25 October 2013

Not Being Trusted

The story this week about the little Roma girl in Greece has been fascinating to watch.  If only I'd posted about it earlier this week, I could have said I told you so today because the story is playing out in the most logical and expected way, even if the media loved creating more sinister motives and dredging up old stereotypes.

It is very unfortunate that so many jumped to the conclusion that the Roma family from Greek had kidnapped the blond little girl, or that they were part of some sex trafficking ring, or whatever.  It's awfully difficult to think that racism wasn't involved in some way.  The parents' story made sense from the beginning, and, like I said, was logical, but no, we had to come up with all sorts of crazy explanations. 

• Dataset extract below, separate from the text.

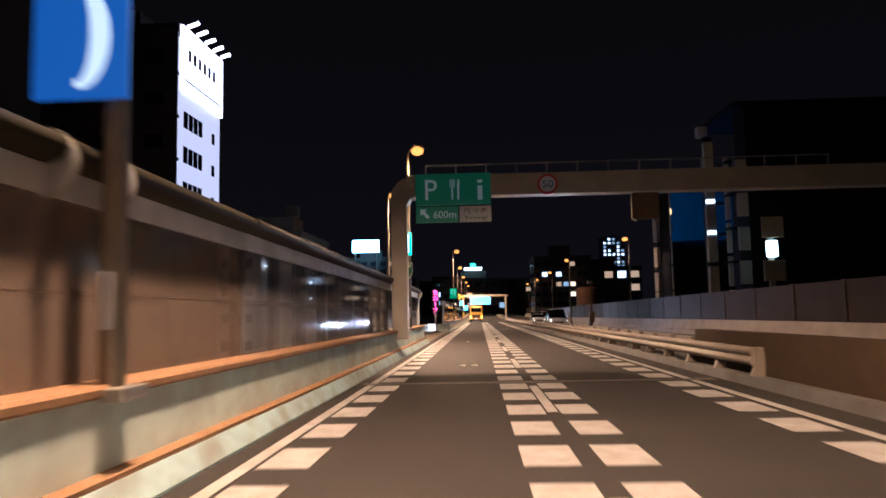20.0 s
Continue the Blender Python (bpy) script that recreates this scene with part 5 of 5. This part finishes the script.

This all doesn't mean that this story is over, or that everything is okay.  But there are larger problems we should be paying attention to.  What are we doing to help Roma families with many children who are living in desperate circumstances like the family from Bulgaria? Why do Roma families avoid state legal systems and what can we do to give them better access to legal protection?  Of course there are many people already working on these problems, but the reporting this week was so sensational that we couldn't even get to these questions.

And they're really difficult questions to deal with.  Any group who feels marginalized legally, socially, religiously, or whatever isn't going to trust the system.  It's been so clearly shown this week that Rom aren't trusted, so why should they trust anyone else?